Only then, after all these, do you start to think about what you might want to include as custom events in your reports within your tag manager. Don’t forget that page_views are a specific type of event, so you can choose not to fire any page_views if you don’t want to when you load your tags from within the tag manager.

Reporting

Finally onto the bit that you are probably most interested in – how do you report your new data? Well the answer to this appears to be ‘with great difficulty’. I think it is fair to say that we don’t think this bit of GA4 is quite finished yet, which is annoying because we have to use it now the old GA is finished.

Firstly there are a series of reports that you can create (as well as out of the box ones) that allow you to view the number of events and conversions against specific dimensions, similar to how you used to in the old Google Analytics.

There are limits here – you can’t graph very easily, filters don’t necessarily change graphs and there is a lot of real estate given up to charts that are either useless or just repeating the same data. You can get rid of them, but by default they appear.
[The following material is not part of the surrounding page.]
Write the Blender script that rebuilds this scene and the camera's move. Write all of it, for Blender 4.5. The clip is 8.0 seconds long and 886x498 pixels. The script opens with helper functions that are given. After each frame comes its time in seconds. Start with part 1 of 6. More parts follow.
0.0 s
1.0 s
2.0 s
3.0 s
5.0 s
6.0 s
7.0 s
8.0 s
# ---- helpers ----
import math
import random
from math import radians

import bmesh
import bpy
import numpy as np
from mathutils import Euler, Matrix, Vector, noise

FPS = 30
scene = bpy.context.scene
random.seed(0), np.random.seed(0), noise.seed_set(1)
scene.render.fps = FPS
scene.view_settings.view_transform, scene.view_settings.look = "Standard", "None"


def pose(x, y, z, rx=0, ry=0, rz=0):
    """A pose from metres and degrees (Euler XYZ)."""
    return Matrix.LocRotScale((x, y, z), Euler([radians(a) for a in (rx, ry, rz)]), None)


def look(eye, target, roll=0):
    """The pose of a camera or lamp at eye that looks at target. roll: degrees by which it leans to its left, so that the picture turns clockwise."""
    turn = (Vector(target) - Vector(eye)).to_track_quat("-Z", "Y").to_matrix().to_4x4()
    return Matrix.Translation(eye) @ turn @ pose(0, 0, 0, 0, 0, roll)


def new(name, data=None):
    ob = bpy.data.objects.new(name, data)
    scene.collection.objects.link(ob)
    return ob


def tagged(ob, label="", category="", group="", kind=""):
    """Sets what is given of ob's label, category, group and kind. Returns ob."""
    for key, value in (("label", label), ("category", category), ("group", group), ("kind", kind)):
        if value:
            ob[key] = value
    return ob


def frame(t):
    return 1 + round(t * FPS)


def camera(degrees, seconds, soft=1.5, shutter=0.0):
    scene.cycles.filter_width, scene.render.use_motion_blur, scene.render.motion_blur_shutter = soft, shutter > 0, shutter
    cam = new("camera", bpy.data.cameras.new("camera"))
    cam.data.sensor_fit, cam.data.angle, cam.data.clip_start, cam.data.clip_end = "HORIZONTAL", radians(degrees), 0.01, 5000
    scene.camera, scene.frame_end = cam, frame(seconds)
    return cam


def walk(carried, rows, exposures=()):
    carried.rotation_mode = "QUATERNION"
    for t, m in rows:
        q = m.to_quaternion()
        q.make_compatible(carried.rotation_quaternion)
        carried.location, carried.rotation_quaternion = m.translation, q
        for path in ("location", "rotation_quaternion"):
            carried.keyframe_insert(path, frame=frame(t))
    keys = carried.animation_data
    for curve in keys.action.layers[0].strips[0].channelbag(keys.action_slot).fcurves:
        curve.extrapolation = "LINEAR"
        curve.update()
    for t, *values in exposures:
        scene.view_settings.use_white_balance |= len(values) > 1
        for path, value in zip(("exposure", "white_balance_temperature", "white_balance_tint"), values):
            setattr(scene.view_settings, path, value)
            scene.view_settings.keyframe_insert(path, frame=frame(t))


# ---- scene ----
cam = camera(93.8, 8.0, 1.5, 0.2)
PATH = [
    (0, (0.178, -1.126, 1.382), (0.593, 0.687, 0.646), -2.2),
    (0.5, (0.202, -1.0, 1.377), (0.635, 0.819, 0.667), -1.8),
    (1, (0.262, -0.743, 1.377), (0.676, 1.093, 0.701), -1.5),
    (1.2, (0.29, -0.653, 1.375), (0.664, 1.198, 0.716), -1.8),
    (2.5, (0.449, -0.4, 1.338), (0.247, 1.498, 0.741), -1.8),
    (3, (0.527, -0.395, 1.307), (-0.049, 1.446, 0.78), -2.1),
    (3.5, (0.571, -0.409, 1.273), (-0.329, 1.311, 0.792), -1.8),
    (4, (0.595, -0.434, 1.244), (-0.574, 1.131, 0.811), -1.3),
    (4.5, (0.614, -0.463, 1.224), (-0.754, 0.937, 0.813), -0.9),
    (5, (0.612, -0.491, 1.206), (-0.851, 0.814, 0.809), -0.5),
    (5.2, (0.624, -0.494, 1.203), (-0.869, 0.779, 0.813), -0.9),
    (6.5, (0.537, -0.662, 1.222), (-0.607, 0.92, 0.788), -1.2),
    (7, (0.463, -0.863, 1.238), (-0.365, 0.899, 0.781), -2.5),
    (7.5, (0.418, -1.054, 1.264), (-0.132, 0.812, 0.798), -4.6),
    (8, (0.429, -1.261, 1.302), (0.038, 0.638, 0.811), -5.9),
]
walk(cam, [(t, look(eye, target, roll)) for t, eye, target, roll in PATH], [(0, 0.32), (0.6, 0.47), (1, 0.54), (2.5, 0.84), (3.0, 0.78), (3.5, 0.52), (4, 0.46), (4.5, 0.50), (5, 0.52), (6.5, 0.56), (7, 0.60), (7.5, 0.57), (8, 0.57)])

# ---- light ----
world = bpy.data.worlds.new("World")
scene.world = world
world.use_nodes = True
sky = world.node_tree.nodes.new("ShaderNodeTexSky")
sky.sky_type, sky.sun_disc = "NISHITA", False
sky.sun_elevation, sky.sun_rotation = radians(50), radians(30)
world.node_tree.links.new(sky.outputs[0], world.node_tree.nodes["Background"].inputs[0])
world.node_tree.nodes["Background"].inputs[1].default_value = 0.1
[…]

The reports themselves have prepopulated information, which you can choose to show specific events against or specific conversions. These are counts of events – if you want the number of users of an event against your dimension you can of course go and do it the other way around, but most of this is just a bit of a faff.

Secondly there is the newly built ‘explorer’.

This is far more comprehensive than the previous custom reports that you had in the old google analytics. You can build and implement segments on the fly, add in filters, have multiple dimensions and metrics. But as with the interface, it is all just a bit of a faff – it doesn’t quite work how you want it to. It’s great if you are doing some exploration of why something is happening, but you don’t want to use it as a dashboard that you keep coming back to.

Finally there is the rebranded Data Studio which is now Looker Studio.

Looker Studio is really useful, but it too hasn’t been finished yet. There are dimensions available in GA4 that just aren’t available yet in Looker Studio. They’ll get there at some point, but in the mean time you have to hack away at it and end up with things that aren’t quite what you wanted in the first place.

Reports that are created in the old Google Analytics using segments aren’t possible here. Filters are far stronger than they were in the old Google Analytics but the inability to create a segment that says if someone did X in their visit I want all of the rest of the events severely inhibits it.

If your site is small enough, I’d strongly recommend that you go into the route of putting the data from the site into BigQuery and then doing all your manipulation in there first.

Conclusion

The overall outcome of all this is that you still need the strong basics of an implementation. You need a data layer set up with a strong specification on the things that you want in it. You need to set up with your tag manager the specific events that you want to capture at the right points using events and dimensions as filters. You need to work out what your business questions are and how you want to respond to them. The days of just sticking the default code on the page and hoping you can work it out from there are all gone.